_SUPPLIED MATERIAL_
+++

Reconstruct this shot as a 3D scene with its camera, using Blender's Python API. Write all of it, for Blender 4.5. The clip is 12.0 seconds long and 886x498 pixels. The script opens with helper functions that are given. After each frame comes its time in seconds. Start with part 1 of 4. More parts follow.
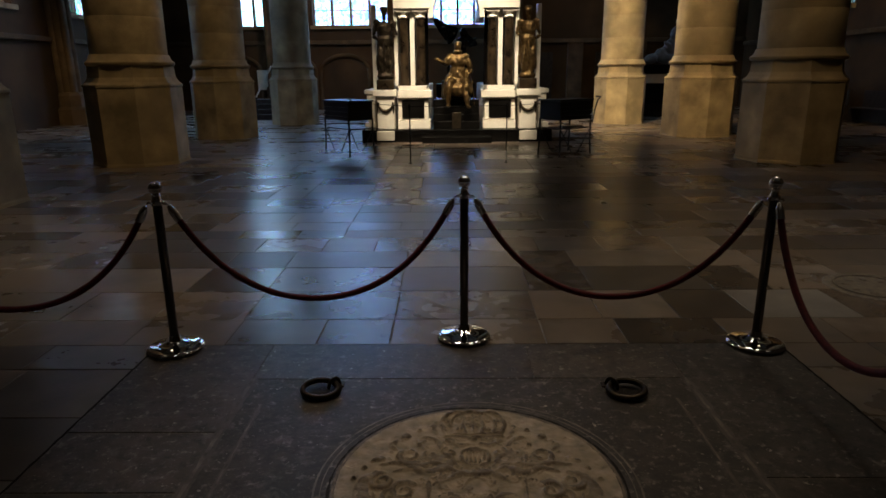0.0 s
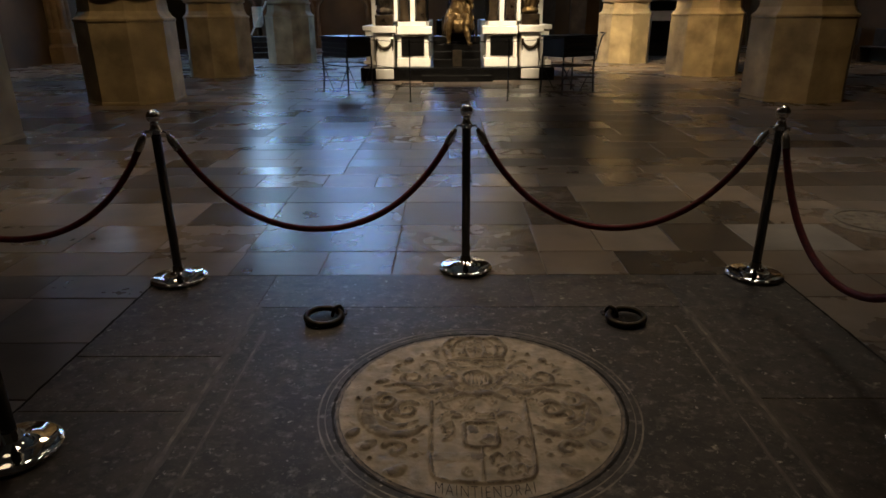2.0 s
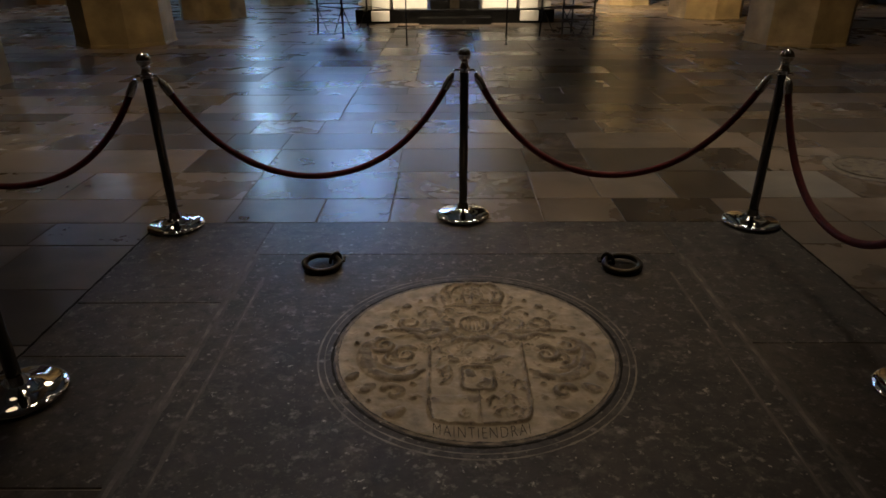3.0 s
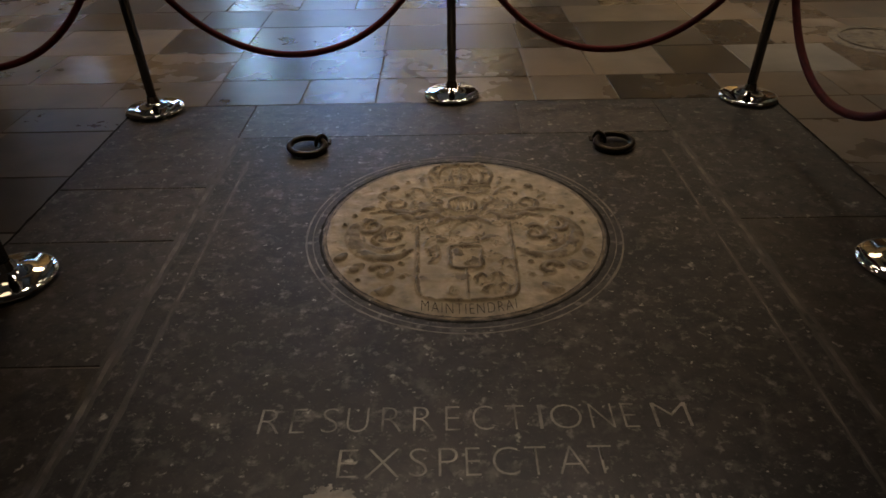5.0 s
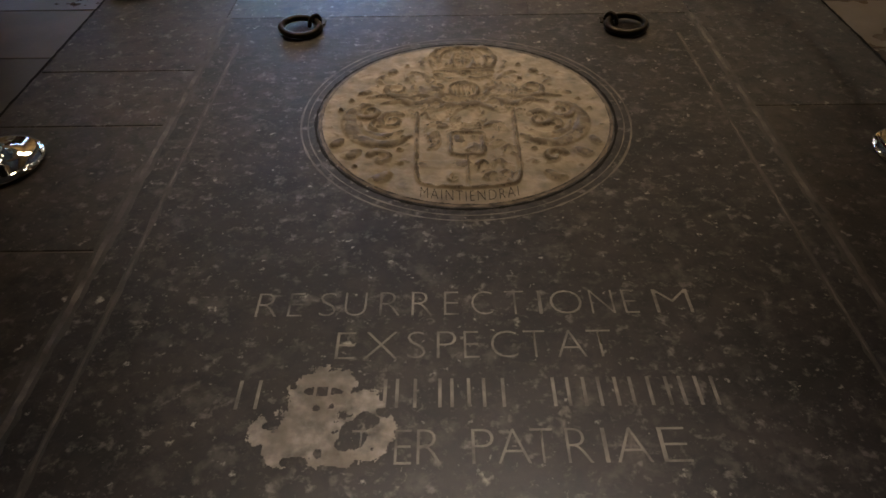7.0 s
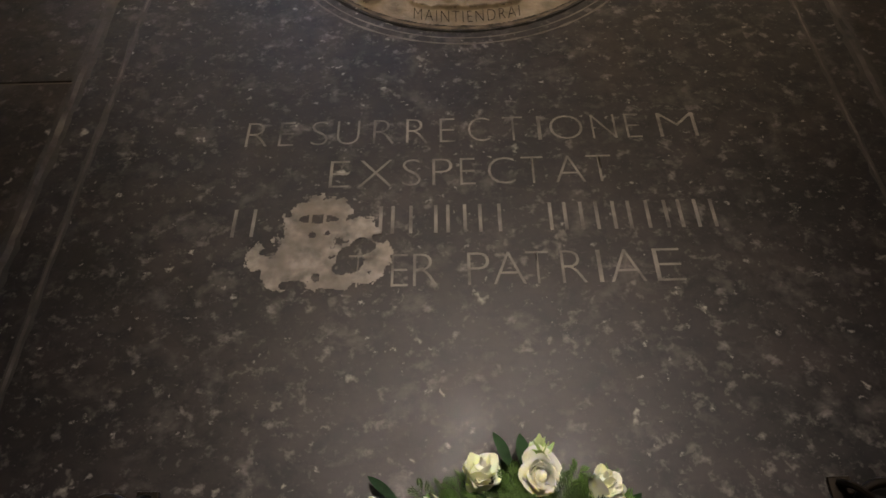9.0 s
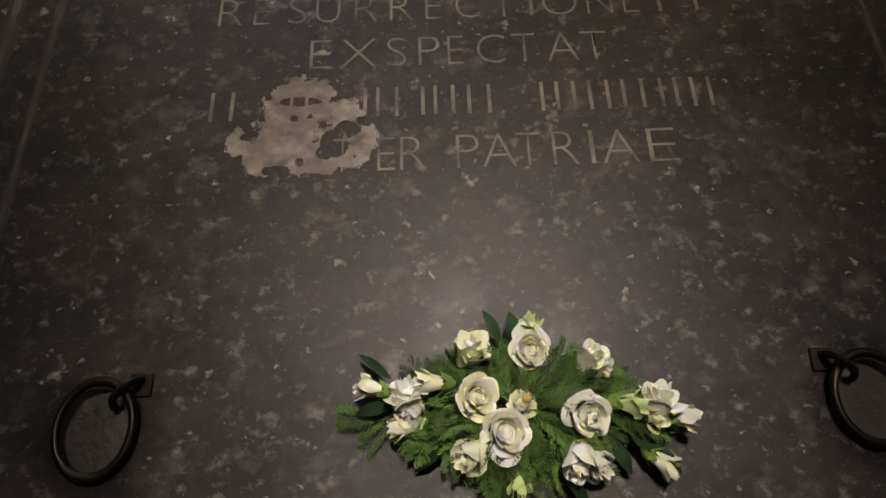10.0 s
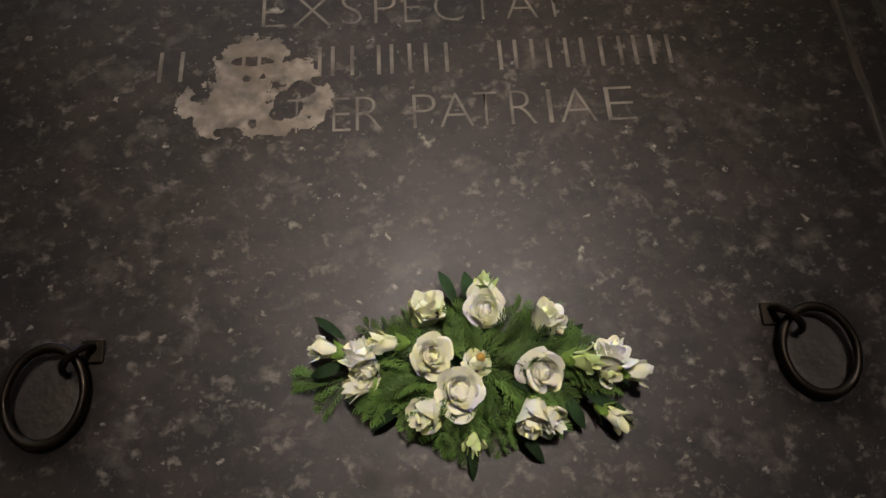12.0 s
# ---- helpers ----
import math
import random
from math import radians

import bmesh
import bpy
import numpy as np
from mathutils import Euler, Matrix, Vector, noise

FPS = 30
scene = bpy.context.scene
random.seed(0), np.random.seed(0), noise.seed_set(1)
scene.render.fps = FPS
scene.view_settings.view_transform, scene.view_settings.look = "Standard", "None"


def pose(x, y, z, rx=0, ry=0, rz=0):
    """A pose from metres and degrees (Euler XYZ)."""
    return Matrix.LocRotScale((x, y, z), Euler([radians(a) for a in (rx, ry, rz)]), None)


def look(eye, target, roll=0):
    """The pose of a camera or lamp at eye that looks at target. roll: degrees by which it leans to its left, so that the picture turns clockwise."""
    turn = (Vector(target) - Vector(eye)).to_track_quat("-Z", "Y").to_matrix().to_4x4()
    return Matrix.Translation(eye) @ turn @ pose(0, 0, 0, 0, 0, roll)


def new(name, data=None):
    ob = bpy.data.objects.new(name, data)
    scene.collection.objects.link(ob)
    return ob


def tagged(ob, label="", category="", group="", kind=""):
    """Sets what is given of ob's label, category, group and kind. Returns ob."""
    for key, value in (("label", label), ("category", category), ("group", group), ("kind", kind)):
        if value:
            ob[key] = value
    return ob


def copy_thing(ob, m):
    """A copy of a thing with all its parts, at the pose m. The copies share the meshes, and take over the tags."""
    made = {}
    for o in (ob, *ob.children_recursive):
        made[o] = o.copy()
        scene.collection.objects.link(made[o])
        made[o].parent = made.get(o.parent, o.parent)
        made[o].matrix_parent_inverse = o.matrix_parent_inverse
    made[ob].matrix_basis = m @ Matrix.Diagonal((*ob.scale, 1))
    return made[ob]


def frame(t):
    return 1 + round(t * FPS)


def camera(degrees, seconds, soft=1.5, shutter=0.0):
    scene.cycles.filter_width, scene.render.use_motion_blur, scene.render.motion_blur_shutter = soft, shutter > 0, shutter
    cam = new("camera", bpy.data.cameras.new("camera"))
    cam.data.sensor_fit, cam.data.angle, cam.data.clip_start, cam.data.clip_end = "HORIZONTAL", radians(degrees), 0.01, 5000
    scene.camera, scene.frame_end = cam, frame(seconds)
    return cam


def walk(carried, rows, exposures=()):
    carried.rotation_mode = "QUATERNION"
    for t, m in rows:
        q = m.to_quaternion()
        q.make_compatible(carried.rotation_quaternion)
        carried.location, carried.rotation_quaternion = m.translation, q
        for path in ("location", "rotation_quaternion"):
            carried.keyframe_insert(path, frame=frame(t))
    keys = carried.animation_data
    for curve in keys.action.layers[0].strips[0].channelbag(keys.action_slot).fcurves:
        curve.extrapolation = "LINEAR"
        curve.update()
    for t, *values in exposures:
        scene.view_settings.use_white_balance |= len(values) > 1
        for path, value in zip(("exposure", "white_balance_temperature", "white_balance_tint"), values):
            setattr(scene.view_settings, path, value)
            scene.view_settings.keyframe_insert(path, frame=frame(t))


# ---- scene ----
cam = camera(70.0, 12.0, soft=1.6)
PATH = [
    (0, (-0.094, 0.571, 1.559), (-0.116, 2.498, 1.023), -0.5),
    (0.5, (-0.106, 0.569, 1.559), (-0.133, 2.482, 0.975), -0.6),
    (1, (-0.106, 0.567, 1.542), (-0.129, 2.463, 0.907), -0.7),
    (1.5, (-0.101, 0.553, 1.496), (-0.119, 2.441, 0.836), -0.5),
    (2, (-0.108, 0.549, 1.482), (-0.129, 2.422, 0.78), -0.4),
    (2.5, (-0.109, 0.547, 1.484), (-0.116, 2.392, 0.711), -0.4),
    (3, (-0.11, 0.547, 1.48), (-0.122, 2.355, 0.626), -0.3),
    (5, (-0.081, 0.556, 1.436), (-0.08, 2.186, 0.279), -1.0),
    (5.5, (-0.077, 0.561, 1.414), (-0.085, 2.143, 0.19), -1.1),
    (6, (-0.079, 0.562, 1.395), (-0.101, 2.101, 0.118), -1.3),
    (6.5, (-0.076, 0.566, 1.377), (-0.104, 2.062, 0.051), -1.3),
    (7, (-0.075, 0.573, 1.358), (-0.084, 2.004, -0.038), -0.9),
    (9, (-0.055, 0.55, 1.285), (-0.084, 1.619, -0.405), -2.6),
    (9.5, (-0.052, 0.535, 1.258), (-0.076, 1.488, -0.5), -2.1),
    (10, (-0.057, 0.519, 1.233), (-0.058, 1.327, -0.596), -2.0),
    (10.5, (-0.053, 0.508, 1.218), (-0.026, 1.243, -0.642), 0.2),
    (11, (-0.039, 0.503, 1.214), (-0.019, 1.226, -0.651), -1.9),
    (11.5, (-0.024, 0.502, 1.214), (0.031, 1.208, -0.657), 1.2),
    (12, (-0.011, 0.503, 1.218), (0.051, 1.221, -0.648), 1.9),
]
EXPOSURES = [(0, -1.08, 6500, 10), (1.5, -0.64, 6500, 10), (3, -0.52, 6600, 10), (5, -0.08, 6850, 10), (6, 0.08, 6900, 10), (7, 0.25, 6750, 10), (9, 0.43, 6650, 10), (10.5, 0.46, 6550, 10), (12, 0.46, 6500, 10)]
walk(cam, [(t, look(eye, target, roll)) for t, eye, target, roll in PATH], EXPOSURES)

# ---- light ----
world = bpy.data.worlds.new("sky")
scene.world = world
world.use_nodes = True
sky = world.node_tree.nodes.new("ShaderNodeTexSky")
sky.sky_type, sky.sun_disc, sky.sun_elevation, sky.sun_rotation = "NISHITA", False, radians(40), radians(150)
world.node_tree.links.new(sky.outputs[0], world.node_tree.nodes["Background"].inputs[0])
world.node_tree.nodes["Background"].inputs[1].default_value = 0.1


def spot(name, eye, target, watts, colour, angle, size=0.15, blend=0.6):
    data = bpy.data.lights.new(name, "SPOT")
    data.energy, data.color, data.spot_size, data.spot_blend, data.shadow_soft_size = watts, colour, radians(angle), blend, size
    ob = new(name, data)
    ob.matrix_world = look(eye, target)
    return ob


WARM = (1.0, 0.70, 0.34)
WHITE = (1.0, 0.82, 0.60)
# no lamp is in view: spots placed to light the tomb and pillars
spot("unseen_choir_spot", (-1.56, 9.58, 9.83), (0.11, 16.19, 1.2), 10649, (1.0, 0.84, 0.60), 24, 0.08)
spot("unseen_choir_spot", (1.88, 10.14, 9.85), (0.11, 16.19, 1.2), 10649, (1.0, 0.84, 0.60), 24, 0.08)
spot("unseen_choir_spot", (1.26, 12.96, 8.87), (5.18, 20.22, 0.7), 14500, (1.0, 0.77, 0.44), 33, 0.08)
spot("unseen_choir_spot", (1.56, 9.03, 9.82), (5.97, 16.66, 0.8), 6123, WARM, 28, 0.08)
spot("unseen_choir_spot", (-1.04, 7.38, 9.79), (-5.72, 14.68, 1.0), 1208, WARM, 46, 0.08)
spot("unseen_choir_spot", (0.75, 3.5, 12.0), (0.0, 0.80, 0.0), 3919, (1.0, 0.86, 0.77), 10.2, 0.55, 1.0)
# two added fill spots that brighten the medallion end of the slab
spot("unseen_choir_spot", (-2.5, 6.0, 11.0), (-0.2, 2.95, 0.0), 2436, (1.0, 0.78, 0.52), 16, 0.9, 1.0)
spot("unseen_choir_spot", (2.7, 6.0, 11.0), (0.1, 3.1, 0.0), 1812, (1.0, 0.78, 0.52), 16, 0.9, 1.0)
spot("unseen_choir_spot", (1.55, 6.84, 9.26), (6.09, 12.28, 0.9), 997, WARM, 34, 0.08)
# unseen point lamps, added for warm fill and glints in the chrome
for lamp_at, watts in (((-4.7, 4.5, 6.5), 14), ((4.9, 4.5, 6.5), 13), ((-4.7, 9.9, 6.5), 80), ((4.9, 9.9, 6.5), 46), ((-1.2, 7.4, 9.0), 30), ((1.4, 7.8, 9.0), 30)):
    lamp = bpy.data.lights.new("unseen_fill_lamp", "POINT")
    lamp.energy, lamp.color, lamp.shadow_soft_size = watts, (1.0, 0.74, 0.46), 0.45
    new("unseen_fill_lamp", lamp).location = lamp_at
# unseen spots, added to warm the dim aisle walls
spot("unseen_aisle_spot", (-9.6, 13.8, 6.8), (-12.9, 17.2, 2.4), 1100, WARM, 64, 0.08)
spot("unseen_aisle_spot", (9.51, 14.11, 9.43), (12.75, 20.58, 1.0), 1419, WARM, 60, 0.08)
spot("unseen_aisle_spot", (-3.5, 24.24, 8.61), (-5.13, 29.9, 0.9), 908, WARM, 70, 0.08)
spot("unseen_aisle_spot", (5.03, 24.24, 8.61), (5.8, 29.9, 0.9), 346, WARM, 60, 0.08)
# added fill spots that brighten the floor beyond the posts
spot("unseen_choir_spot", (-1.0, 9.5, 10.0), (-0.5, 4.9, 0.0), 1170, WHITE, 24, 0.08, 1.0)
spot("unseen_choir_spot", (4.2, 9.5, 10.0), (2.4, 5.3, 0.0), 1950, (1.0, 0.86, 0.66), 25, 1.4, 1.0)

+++

Using the listing above, pick out each line that contains the word "parts", then copy it.

_RESULT_
Reconstruct this shot as a 3D scene with its camera, using Blender's Python API. Write all of it, for Blender 4.5. The clip is 12.0 seconds long and 886x498 pixels. The script opens with helper functions that are given. After each frame comes its time in seconds. Start with part 1 of 4. More parts follow.
    """A copy of a thing with all its parts, at the pose m. The copies share the meshes, and take over the tags."""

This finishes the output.